The Utica Comets have failed to reach the AHL playoffs this season. From a developmental perspective, it’s unfortunate that players like Thatcher Demko, Jake Virtanen, Nikolay Goldobin and Jordan Subban would’ve benefitted from the experience.
With the Canucks season over, it’s time to look ahead to next season, and that includes their AHL team. That includes the location of the Comets.
To be clear, Utica has been a fantastic home for the Canucks AHL affiliate. The fans have been supportive since day one, and the location in upper New York State allows the Comets to have many rivals within a short distance.
The Vegas Golden Knights entering the league will have a trickle down effect on the AHL, though. The Chicago Wolves are likely to be the Golden Knights’ affiliate next season. Sin.Bin Vegas has been following the story closely, with updates a few weeks ago when the Golden Knights only signed player, Reid Duke, was signed to an ATO by the Wolves.
Many around the league expect Vegas will announce their partnership with Chicago in the coming weeks.
That means that St Louis, currently affiliated with the Wolves, will be looking for a new AHL team. At this moment, many expect the Blues will build their own AHL expansion franchise. And they’ll get to choose its location, pending league approval, etc.
It makes sense because the AHL and the NHL prefer to have one AHL affiliate to one NHL team.

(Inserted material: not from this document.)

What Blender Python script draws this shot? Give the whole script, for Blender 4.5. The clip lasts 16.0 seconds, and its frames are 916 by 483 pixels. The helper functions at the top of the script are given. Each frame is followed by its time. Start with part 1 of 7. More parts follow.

Though these arrangements aren’t official yet, they’re fair conclusions to reach
That brings us to the Canucks and the Comets.
The obvious flaws of having their AHL affiliate on the other side of the continent. At various times through the season, the Canucks were left to dress a defenceman as a forward or even had Anton Rodin just sit on the bench for a game. It wasn’t the end of the world, but it was clear that given the Canucks schedule, being so far apart doesn’t make sense.
Jeremy Davis looked at the distance and the challenges it presented last summer.
One important note in all this is the Canucks have 41 home games plus 16 away games in the Pacific and Mountain time zones. So 70% of their schedule was ‘close’.
The best way to remedy this would be to move their AHL affiliate to one of those time zones, and the Pacific timezone makes sense. I’ve broken down the location of AHL franchises for you below:
This is the movement expected prior to the 2017-18 AHL Season:
- The Albany Devils relocated to become the Binghamton Devils to replace the Binghamton Senators.
- The Binghamton Senators were purchased by their parent club, the Ottawa Senators, and relocating the team to Belleville as the Belleville Senators.
- The Montreal Canadiens’ AHL franchise, then operating as the St. John’s IceCaps, is announced as relocating to the Montreal suburb of Laval, Quebec, as the Laval Rocket
Through the shuffling there, Albany and St. John’s will be losing their team. It’s entirely possible that the St Louis Blues will be granted an expansion franchise, and slide right into one of those markets.
But Albany is currently 30th in the AHL in attendance, while Utica is 28th, and St John’s is 26th. The difference here is that the Comets are selling out their building every game, and there is a huge passion for the team.
What could happen here is the Canucks could negotiate a deal with the Comets and Blues groups, where the Blues would move their expansion franchise into Utica. The Canucks would then be able to get out of the final two years of their six-year agreement and move their franchise closer to Vancouver.
Davis will speculate and suggest some spots in California in the future as it makes the most sense because of the Pacific Division already set-up there (it would be the most logical choice). But there would be some other options in the mid-west to set up the AHL franchise, whether that is in California, Nevada, Utah, British Columbia, Washington or Oregon.
It would solve the Canucks travel issues between their AHL affiliate and NHL team. With the Pacific Division set up in California and Arizona already, the Canucks farm team would have a geographically close division to play in already, thus reducing their travel time to a manageable amount. Not the same benefits that the Comets experience right now, but not an outrageous amount of travel. Jeremy created this image to show the distance between NHL and AHL teams:
Information is taken from Google maps and is actual distance, not travel distance. Furthermore, doesn’t include the changes that will happen next season. But as we can see, Vancouver and Utica is currently the farthest by a large margin.
The reason why the Abbotsford Heat were unsuccessful was that they were so far out on their own, the newly formed division helps to nullify that concern.
Lastly, the Pacific Division plays a shorter season (68 games compared to 76) to make up being in the west. This would aid in the concern of ‘practice time’ that the Canucks management preaches for the development of their AHL team.
There is no doubt that the Comets and their fans have been fantastic to the Canucks organization. They have done everything they can to support the team. But as Jeremy pointed out in the article linked above, the Canucks have the furthest distance between their AHL team and the NHL parent club.
The expansion franchise the AHL will add allows the Canucks to take advantage of the rearrangement to fix this issue and move forward. There are obvious roadblocks, including but not limited to the agreement, but these won’t be unable to overcome.
This year might be the best opportunity for the Canucks to get their AHL team in the West and make it a more streamlined process for the entire organization.